If his colleagues did not want to participate in another workshop before June 4, Neunder continued, then he would like to see all six of the bullet points in his April 3 email addressed by staff at the late-May or early June workshop.
Looking at County Administrator Lewis, Commissioner Teresa Mast asked how many of the six bullet points already were on the agenda for the next workshop, whose date staff was trying to pin down.
Although he did not have Neunder’s list in front of him, Lewis responded, he told Mast that the county’s level of service regarding its stormwater facilities had been planned as a primary focus of that next workshop.
The information, he indicated, would include details about the assets for which the county is responsible and those that other entities handle, as well as the frequency of maintenance. Further, he noted, some stormwater infrastructure and facilities do not see annual service, based on their type. However, Lewis added, he felt that other items Neunder had listed could be added to that workshop agenda “without, I think, much of an extra burden on what Spencer’s team is already working on.”

Lewis was referring to Spencer Anderson, director of the county’s Public Works Department; the Stormwater Division is part of that department.
Commissioner Mast told Lewis that she would like details about the amount of stormwater fees the county collects and how that money is spent. She indicated that she also feels the board members should discuss whether extra funding should be dedicated to the stormwater initiatives.
Lewis added that it would be helpful for staff if all the commissioners would provide staff questions to be addressed during the next workshop, along with Mast’s request regarding the finances and Neunder’s list.
‘We’re ultimately responsible’
Commissioner Tom Knight was the first among the other board members to tell Neunder that he agreed with him about another session with staff before the end of May. “I don’t think any of us have a problem doing a workshop,” Knight added. “I think we’d be negligent if we didn’t. The community wants to hear from us. We’re ultimately responsible to them and their well being.”
Then turning to Lewis, Knight asked whether staff had adopted the recommendations that stormwater expert Suau, who was a five-year county employee, had provided the board members and the public after a review of flooding that occurred during the 2024 storm season in areas of North County, especially, where such incidents had not been expected.

Knight referenced Suau as a consultant to the county, as Suau has his own business.

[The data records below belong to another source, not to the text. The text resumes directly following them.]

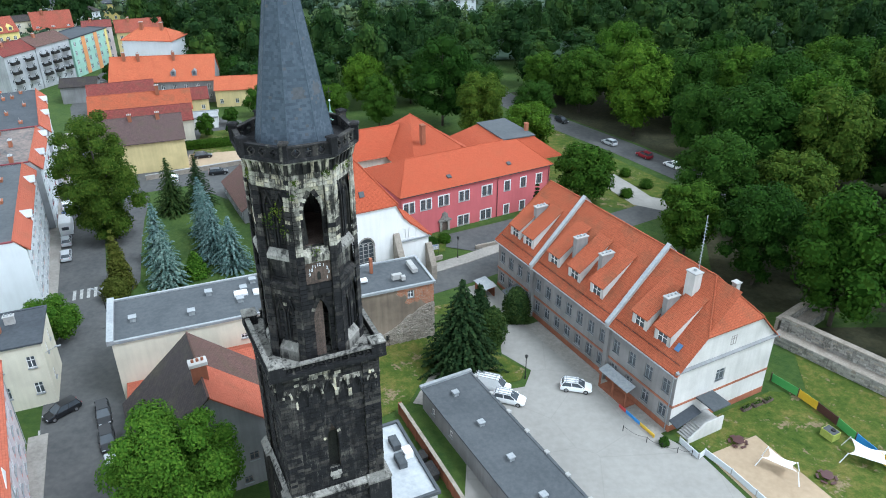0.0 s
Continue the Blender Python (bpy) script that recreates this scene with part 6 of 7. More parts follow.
def limbs(rs, H, R, z0, r0):
    g = M()
    g.tube((0, 0, -0.6), (0.1, 0.05, z0 + (H - z0) * 0.35), r0, r0 * 0.6, 8)
    g.tube((0.1, 0.05, z0 + (H - z0) * 0.35), (0, 0.1, H * 0.86), r0 * 0.6, r0 * 0.15, 6)
    for i in range(7):
        a = i * 2.4 + rs.uniform(-0.3, 0.3)
        zb = z0 * 0.9 + (H - z0) * 0.09 * i
        L = R * rs.uniform(0.55, 0.8)
        m_ = (L * 0.5 * math.cos(a), L * 0.5 * math.sin(a), zb + L * 0.45)
        g.tube((0.05, 0.03, zb), m_, r0 * 0.33, r0 * 0.22, 5)
        g.tube(m_, (L * math.cos(a + 0.2), L * math.sin(a + 0.2), zb + L * 0.85), r0 * 0.22, r0 * 0.06, 5)
    return g


def tree(name, at, H, R, z0, leaves, size, seed, mat, label, nl=16, r0=0.35, group="", rr=(0.30, 0.46)):
    rs = np.random.RandomState(seed)
    th = thing(name, at, label, "tree", group)
    part("trunk", limbs(rs, H, R, z0, r0), "bark", th)
    part("crown", quads_mesh("crown", crown_quads(rs, make_lobes(rs, R, H, z0, nl, *rr), int(leaves * 0.8), size), [mat]), "", th)
    return th


def spruce_quads(rs, H, R, z0, n_lv, size, droop=0.35):
    c, nn, ss = [], [], []
    for i in range(n_lv):
        t = i / n_lv
        z = z0 + (H - z0) * t
        rad = R * (1 - t) ** 0.9 + 0.12
        nb = max(5, int(13 * (1 - t) + 5))
        a0 = rs.uniform(0, 6.28)
        for j in range(nb):
            a = a0 + 6.283 * j / nb + rs.uniform(-0.15, 0.15)
            L = rad * rs.uniform(0.6, 1.16)
            k = max(3, int(L / (size * 0.55)))
            for m in range(k):
                u = (m + 0.6) / k
                r = L * u
                zz = z - droop * r * (0.5 + 0.5 * u) + rs.normal() * 0.05
                side = rs.normal() * size * 0.45 * (1.3 - u)
                c.append((r * math.cos(a) - side * math.sin(a), r * math.sin(a) + side * math.cos(a), zz))
                nn.append((math.cos(a) * 0.45 + rs.normal() * 0.3, math.sin(a) * 0.45 + rs.normal() * 0.3, 0.9))
                ss.append(size * rs.uniform(0.7, 1.2))
    return leaf_quads(rs, np.array(c), unit(np.array(nn)), np.array(ss))


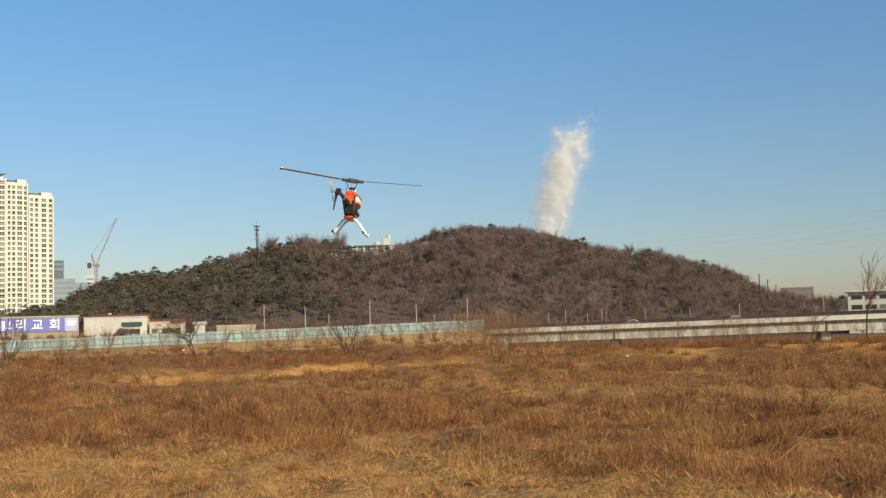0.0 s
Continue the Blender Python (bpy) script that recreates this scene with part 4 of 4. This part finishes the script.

However, Lewis pointed out that Suau declined to be paid as a consultant for his investigation of the 2024 storm season flooding, in an effort to make clear to the public that his recommendations were a product of his independent work.
Additionally, Lewis noted, the information that the commissioners heard during their first stormwater workshop — in late January — included details of the studies that staff of the county’s Public Works Department had undertaken in the aftermath of the storms. Suau also presented his findings that day.
“There was a lot of consistency between both,” Lewis said.
“I think it would be important for the public,” Knight told Lewis, to see a comparison of staff’s findings and Suau’s report, along with information regarding what staff has been doing as a result of those findings. The public needs to know, Knight continued, “that we, as a commission, and the staff, really, operationally, took that report seriously.”
If some of the recommendations have not been implemented, Knight said, staff needs to explain why.